Basic Definitions¶
Here, i will introduce the basic definitions used in Mechanistic Interpretability.
To do so, we will consider a simplified neural network model:
- A neural network \(Net(X)\) that takes input data \(X\).
- Neurons of the network \(u_{i,l}\) with weights \(w_{i,j}^{(l)}\), where \(i\) is the index of the neuron in layer \(l\), and \(j\) indexes its connections.
Features¶
The primary goal of \(MI\) is to understand which features a model encodes.
Definition.
A feature \(f\) is the smallest stable unit of representation in a network \(Net(X)\) that encodes properties of the input data within the activation space. The set of features forms the basis of internal concepts used by the model.
Depending on perspective:
-
Features can be human-interpretable (human-centric approach).
For example, "cat" instead of a set of low-level properties such as mammal + human’s friend + meow sound. -
Features can be non-human-interpretable (non-human-centric approach), yet still serve as essential elements of the basis of internal representation.
In research practice, MI more often uses the second approach (treating features as basis units of knowledge), while in applied settings the emphasis is typically placed on human-interpretable features.
Examples of Features¶
There are several ways to describe how a feature can emerge in a network.
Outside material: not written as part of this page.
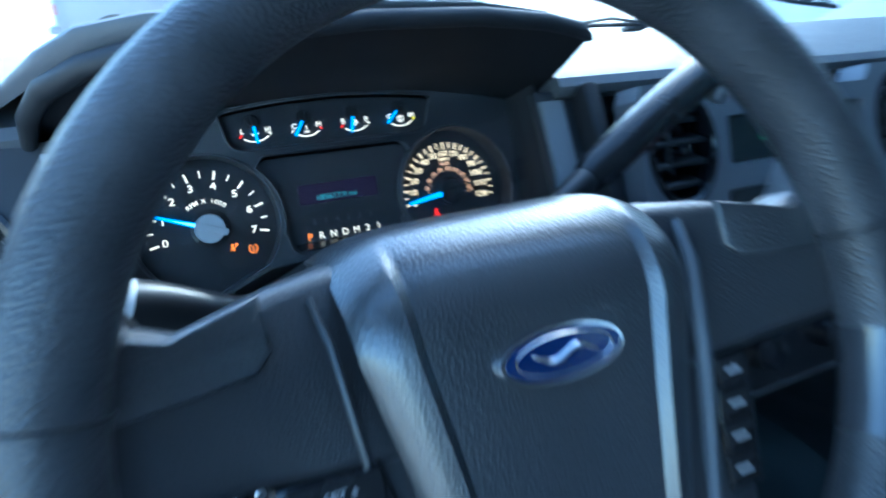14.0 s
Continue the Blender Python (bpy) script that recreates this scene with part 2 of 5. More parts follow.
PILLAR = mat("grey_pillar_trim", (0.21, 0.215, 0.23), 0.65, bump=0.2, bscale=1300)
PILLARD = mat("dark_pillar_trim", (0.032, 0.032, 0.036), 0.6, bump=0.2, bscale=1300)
LINER = mat("headliner_cloth", (0.3, 0.3, 0.31), 0.95, bump=0.3, bscale=900)
WALLM = mat("painted_block_wall", (0.52, 0.54, 0.55), 0.85, bump=0.4, bscale=60, var=0.1, scale=1.2)
ASPH = mat("pale_concrete", (0.27, 0.265, 0.25), 0.85, bump=0.5, bscale=60, var=0.15, scale=0.7)
BARS = mat("window_bars_paint", (0.08, 0.09, 0.11), 0.6, bump=0.1)
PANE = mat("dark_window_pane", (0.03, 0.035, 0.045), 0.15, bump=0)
TYRE = mat("tyre_rubber", (0.02, 0.02, 0.021), 0.75, bump=0.4, bscale=120)
BLUEP = mat("dark_blue_paint", (0.003, 0.026, 0.11), 0.4, bump=0.02, spec=0.2)
SILVP = mat("silver_paint", (0.22, 0.23, 0.25), 0.3, metal=0.4, bump=0.02, coat=0.5)
TAIL = mat("red_tail_lens", (0.5, 0.01, 0.015), 0.2, bump=0)
BARK = mat("palm_bark", (0.16, 0.12, 0.08), 0.9, bump=0.8, bscale=30, scale=5)
LEAF = mat("leaf_green", (0.06, 0.11, 0.03), 0.6, bump=0.2, bscale=60, var=0.4, scale=6)
MIRROR = mat("mirror_glass", (0.9, 0.9, 0.9), 0.02, metal=1.0, bump=0, var=0.0)
mp = MIRROR.node_tree.nodes["Principled BSDF"].inputs["Roughness"]
MIRROR.node_tree.links.remove(mp.links[0])
mp.default_value = 0.0
# light dust all over; the thicker haze outside both fans imitates glare
SCREEN = glass_mat("windscreen_glass", (0.95, 0.97, 0.98), 0.02, haze=0.008, clear_fans=(((0.22, 0.76, 1.30), 0.66), ((0.87, 0.68, 1.305), 0.52)))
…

The most common are:
- As a set of pairs \(\{u_{i,l}, w_{i,j}\}\) — neurons and their weights,
where the presence or absence of a feature is indicated by the strength of its activation on a given input \(x^l\) passing through layer \(l\).
Example: Activation of neuron #44 in layer 0 of Gemma2-2b, Neuronpedia.
- As a direction in the activation space.
- As a combination of layers (for example, convolutions in a CNN).
Example: Input transformation in a CNN, [src]
Early works often described features as neurons, and this representation is still used today.
An important discovery from research mapping neurons \(\to\) features is that:
- A single neuron does not necessarily encode a single pattern.
- Neurons that encode different patterns depending on the input are called polysemantic neurons.
- Neurons that strictly encode a single pattern (e.g., a neuron detecting only curves) are called monosemantic neurons.
Example of a polysemantic neuron:
A neuron that activates both for bread (highlighting the edges of a loaf) and for bananas (highlighting the spots on the yellow peel).
Circuits¶
A circuit \(C\) is a stable structure of connections inside a network \(Net(X)\), representing a subgraph of the computational graph that describes the interaction of features \(f_i\) and implements a specific computation.
When we speak of stability, we mean that a circuit has the following properties:
-
Input independence.
A circuit manifests not only on a single example but across a wide class of inputs \(X\).
For example, the QK-circuit in a transformer, which implements the “token matching” mechanism, works in many contexts rather than just one sentence. -
Stability under parameter changes.
Even if the weights of the network change slightly (e.g., during fine-tuning), the feature connections that form a circuit preserve their function.
This distinguishes circuits from random activation paths. -
Localizability in the computational graph.
A circuit can be identified as a subgraph: a subset of neurons/weights/layers that reproducibly carries out a computation.
This means that if this subgraph is “cut out” or “masked,” the model’s behavior changes specifically in the way that the circuit is responsible for.
If a feature explains what is encoded, a circuit explains how it is used and transformed.
A feature can be viewed as an elementary unit of knowledge, while a circuit is a combination of such units, organized through the weights and layers of the network, that enables the transformation of information into a specific component.